Nos amies les bactéries
Partis explorer nos intestins, Sylvie Gilman et Thierry de Lestrade ont découvert une révolution scientifique. Mais ils nous alertent sur l’appauvrissement de notre microbiote. Entretien.
Comment avez-vous réussi à mettre en images l’invisible microbiote ?
Sylvie Gilman et Thierry de Lestrade : Les bactéries, virus, parasites ou phages présents dans notre intestin sont en effet invisibles à l’œil nu, donc impossibles à filmer. Mais les scientifiques en parlent comme d’un eldorado, un monde merveilleux, hélas menacé, notamment par notre alimentation de plus en plus pauvre en fibres. Pour convaincre ses enfants de manger plus de fruits et légumes, une des chercheuses que nous avons interviewées compare le microbiote à un petit animal domestique qui vit dans leur ventre et qu’il faut bien nourrir. Nous avons alors pensé à l’univers poétique du cinéaste Hayao Miyazaki, et décidé de donner aux bactéries intestinales le visage de personnages rigolos et attachants. Une fois le film monté, il a fallu trois mois pour fabriquer les images d’animation.
Il fallait aussi ne pas dégoûter le spectateur avec des images de selles…
Sylvie Gilman et Thierry de Lestrade : Nous avons traité le sujet avec humour, et surtout nous avons ménagé le suspense.
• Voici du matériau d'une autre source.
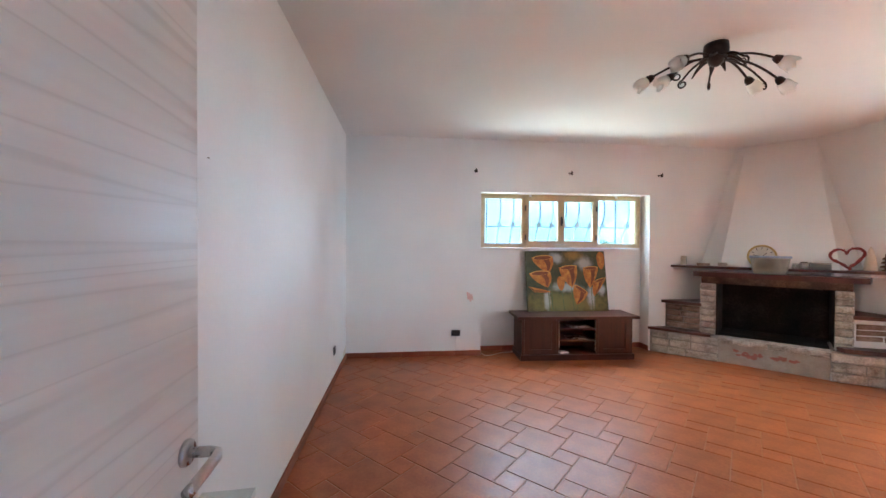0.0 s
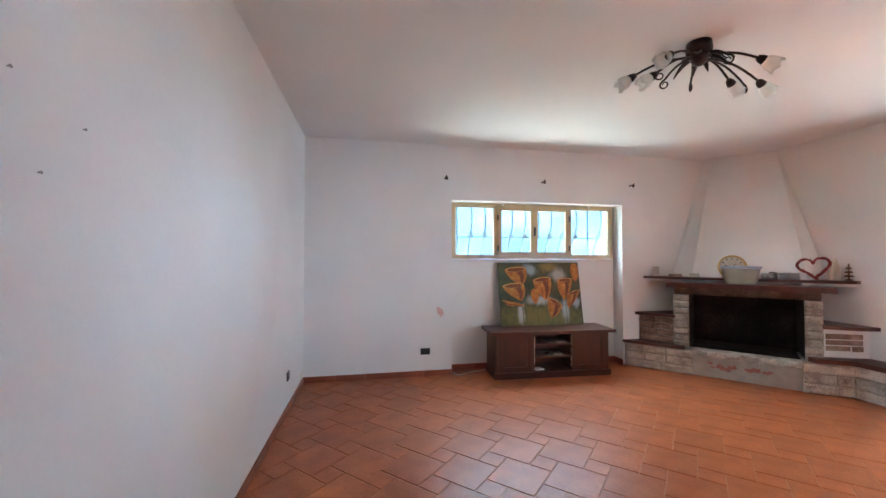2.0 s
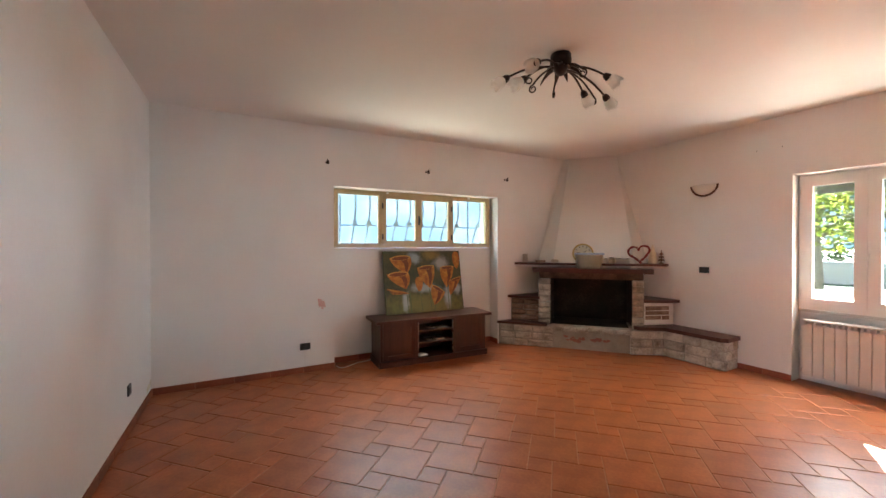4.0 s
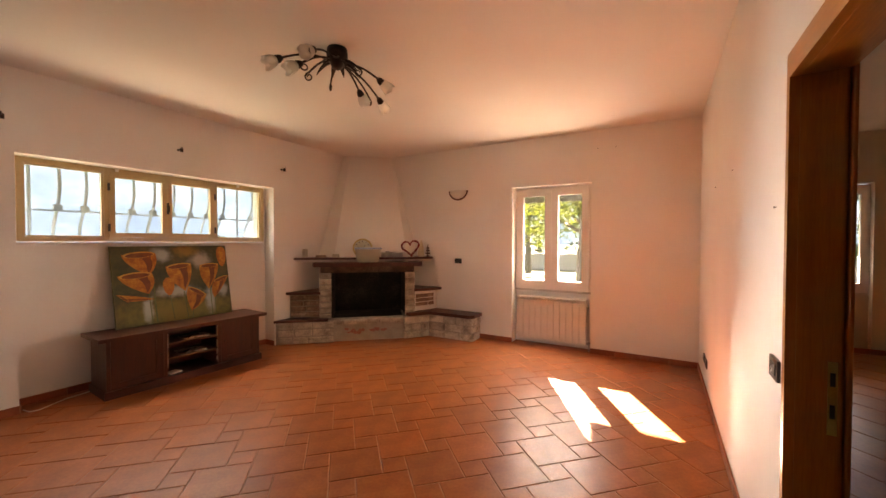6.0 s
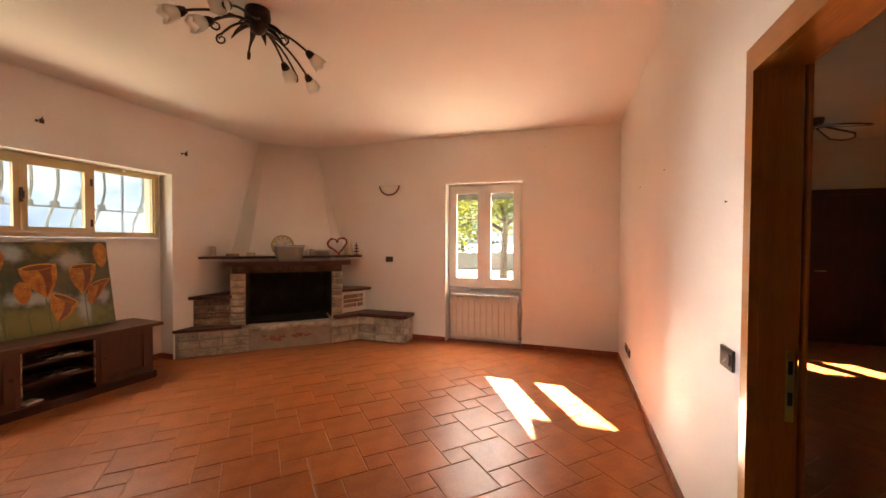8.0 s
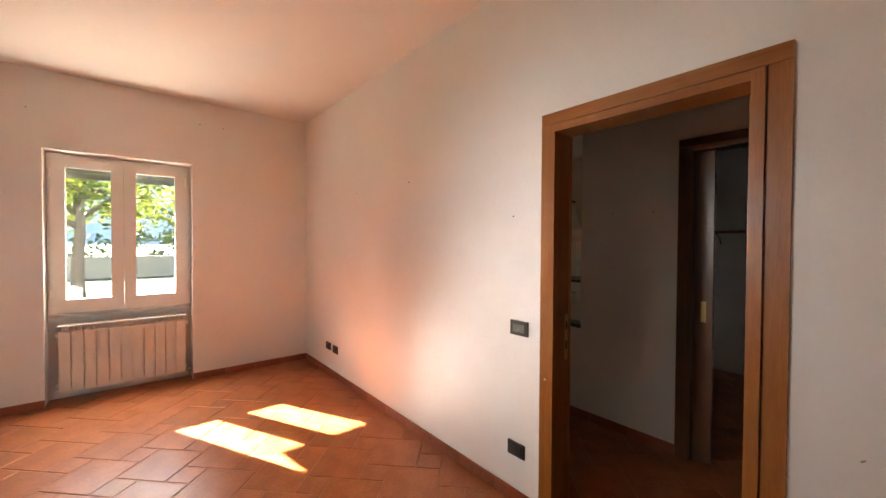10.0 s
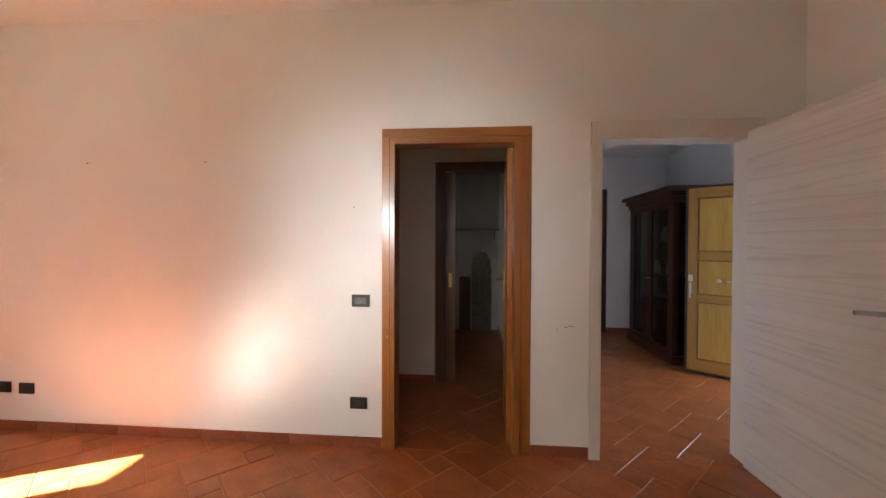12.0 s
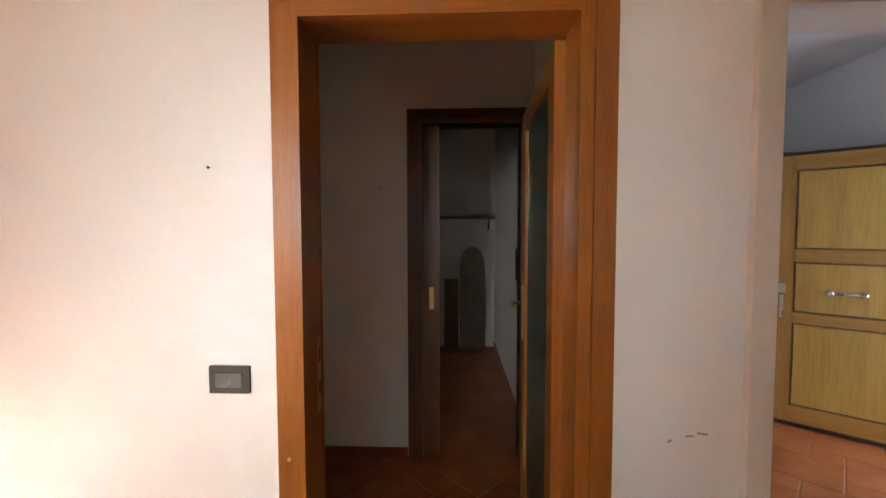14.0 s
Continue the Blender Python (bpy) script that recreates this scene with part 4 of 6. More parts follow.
def socket(name, m, label, category, wide=0.118, high=0.078, modules=3, colour=None):
    """A dark plate with module fronts; it faces -y in its own frame."""
    s = thing(name, label, category, m)
    bm = bmesh.new()
    box(bm, -wide / 2, wide / 2, -0.011, 0, -high / 2, high / 2)
    soften(bm, 0.006, 2)
    part("plate", bm, BLACK_PLASTIC, s)
    for k in range(modules):
        w = (wide - 0.04) / modules
        bm = bmesh.new()
        box(bm, -wide / 2 + 0.02 + k * w + 0.001, -wide / 2 + 0.02 + (k + 1) * w - 0.001, -0.0145, -0.0105, -0.022, 0.022)
        soften(bm, 0.0015, 1)
        part("module", bm, colour or DARK_STEEL, s)
    return s


SCREEN = material("grey_screen", ((0.10, 0.11, 0.10), (0.16, 0.17, 0.16)), 0.25, 10, 60, 0.0)
socket("wall_socket", pose(0.967, NY, 0.31), "black socket on the white wall", "socket")
bm = bmesh.new()
tube(bm, [(0.967, NY - 0.004, 0.275), (0.965, NY - 0.004, 0.16), (0.968, NY - 0.004, 0.07)], 0.003, 6)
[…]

Les premières selles que l’on voit dans le film sont factices, elles viennent d’un magasin de farces et attrapes. Il a été difficile de trouver des crottes qui ne luisent pas trop ! Il a fallu les saupoudrer de cacao pour leur donner un aspect plus mat. Ensuite, il y a un travelling dans les toilettes, mais il s’arrête au bord de la cuvette. Ce n’est qu’à la moitié du film qu’on aborde le sujet de la transplantation fécale, et que l’on filme de vrais cacas...
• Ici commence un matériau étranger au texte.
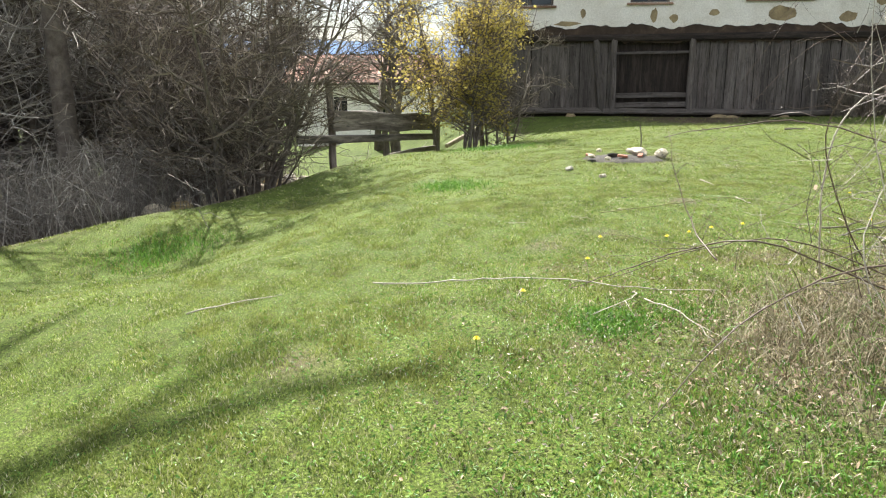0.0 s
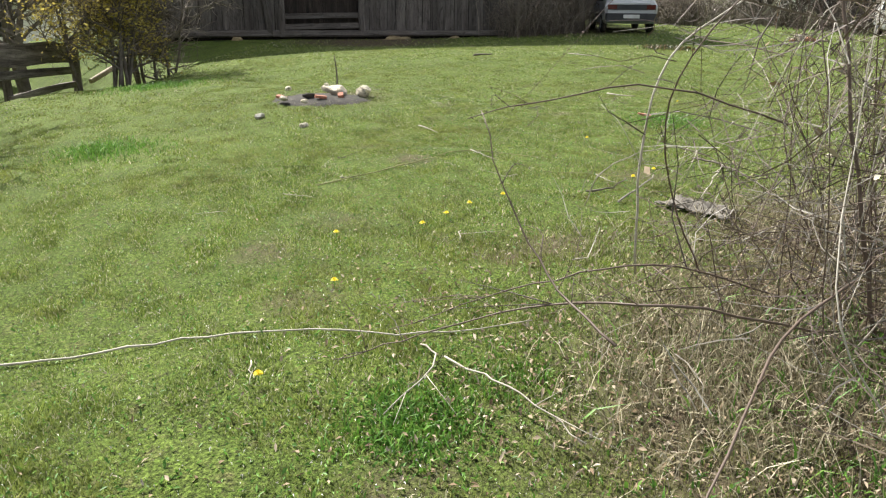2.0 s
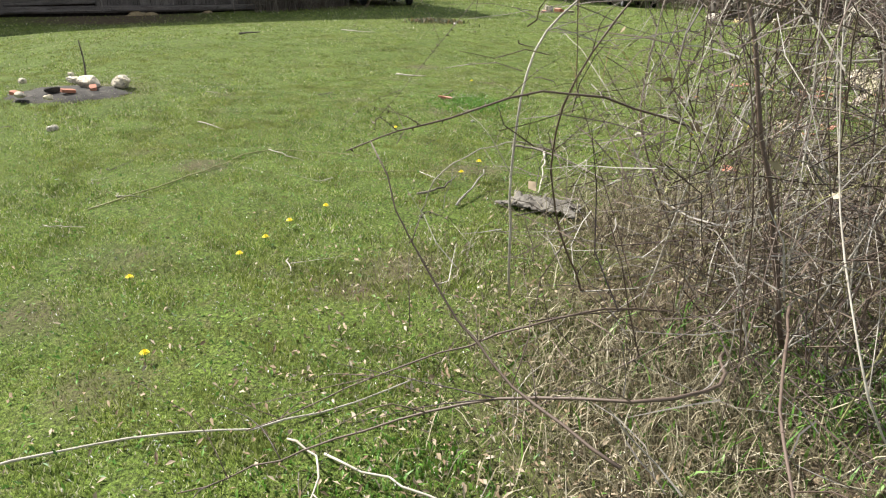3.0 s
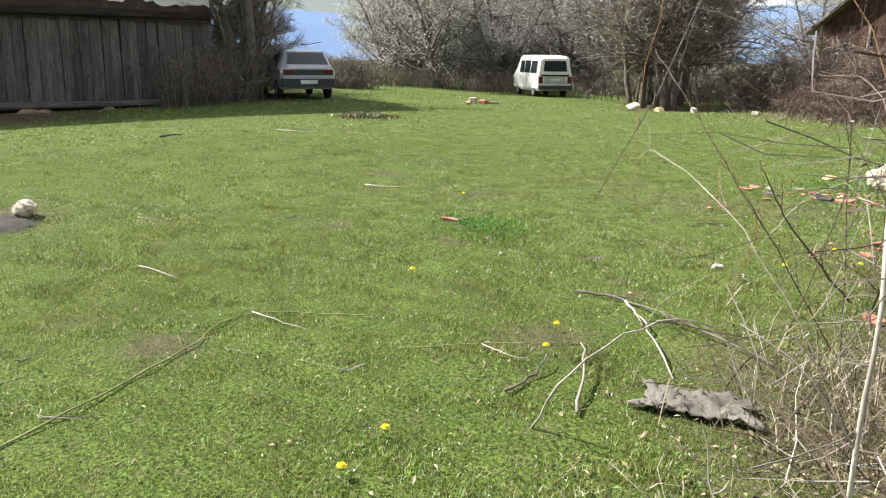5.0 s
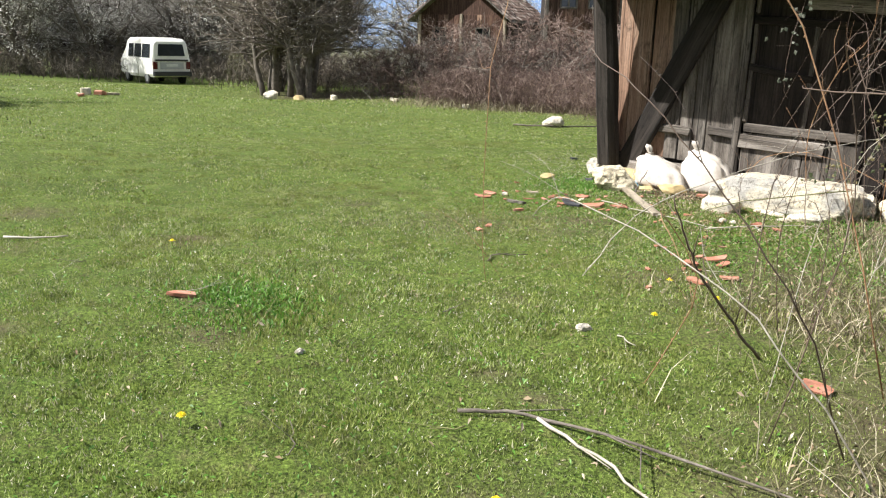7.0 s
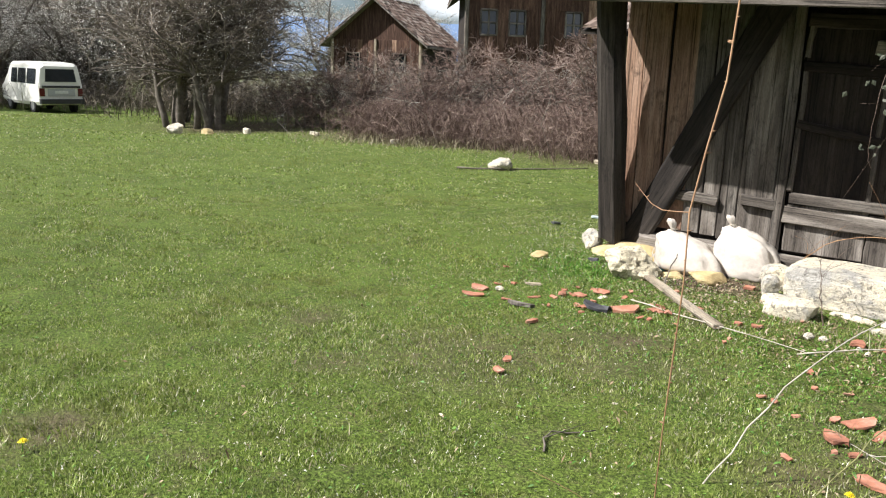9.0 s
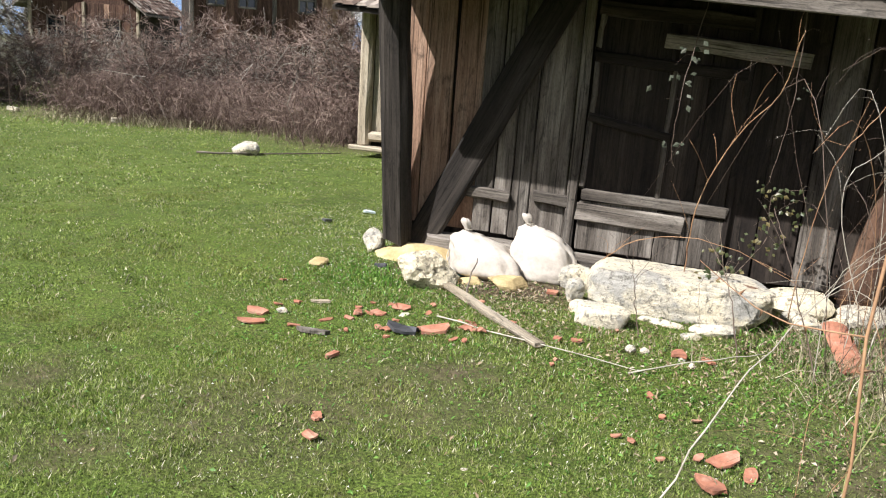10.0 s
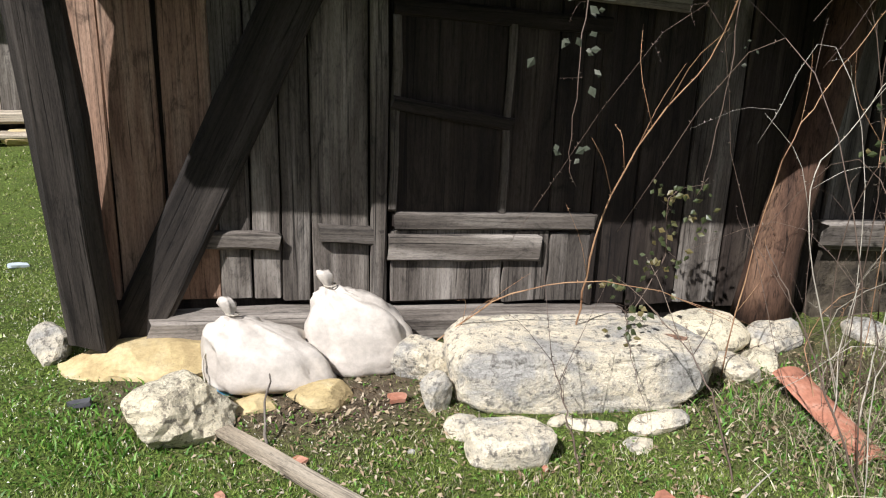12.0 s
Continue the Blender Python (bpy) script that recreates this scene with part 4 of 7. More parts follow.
rubble = [(-1.76, 1.06, 0.16, 0.09), (-1.68, 0.9, 0.18, 0.08), (-1.34, 1.15, 0.12, 0.05), (-1.24, 1.34, 0.08, 0.06), (-1.14, 1.42, 0.13, 0.08), (-1.05, 1.57, 0.12, 0.11),
          (-0.72, 1.28, 0.2, 0.11), (-0.56, 1.44, 0.17, 0.07), (-0.47, 1.4, 0.07, 0.06), (-0.05, 1.49, 0.06, 0.05), (0.05, 1.52, 0.08, 0.06), (-0.68, 1.87, 0.11, 0.07), (-1.02, 0.66, 0.1, 0.04),
          (-0.7, 0.0, 0.09, 0.05), (-0.62, -0.17, 0.09, 0.05), (-0.3, 2.33, 0.09, 0.07), (0.9, 0.48, 0.17, 0.09), (1.0, 0.4, 0.12, 0.06), (0.86, 0.24, 0.17, 0.1), (1.08, -0.06, 0.18, 0.08), (1.18, 0.14, 0.12, 0.08),
          (-0.27, -2.58, 0.16, 0.09), (-0.5, 1.2, 0.05, 0.04), (-0.9, 1.7, 0.05, 0.04), (-0.35, 1.6, 0.05, 0.05), (-1.45, 0.98, 0.09, 0.04), (-0.95, 1.2, 0.11, 0.08), (0.6, 1.6, 0.12, 0.09), (0.75, 1.62, 0.09, 0.06), (2.2, -1.0, 0.14, 0.1)]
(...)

Vous définissez-vous comme des documentaristes militants ?
Sylvie Gilman et Thierry de Lestrade : Nous préférons dire que nous faisons des films “engagés”, car nous n’avançons que des arguments scientifiques, jamais idéologiques. En l’occurrence, nous voulions montrer que la menace qui pèse sur la biodiversité de la planète s’observe également au plus profond de nos entrailles, mettant ainsi en péril notre santé. Nous filons donc la métaphore tout au long du film entre une nature dont les espèces animales et végétales disparaissent et un microbiote appauvri lui aussi par le mode de vie moderne. Ce film alerte donc sur un danger, mais il se veut aussi porteur d’espoir. Les chercheurs nous ont présenté de fantastiques perspectives thérapeutiques, et donné quelques conseils de prévention pour avoir un microbiote équilibré, afin de permettre au téléspectateur de devenir acteur de sa santé.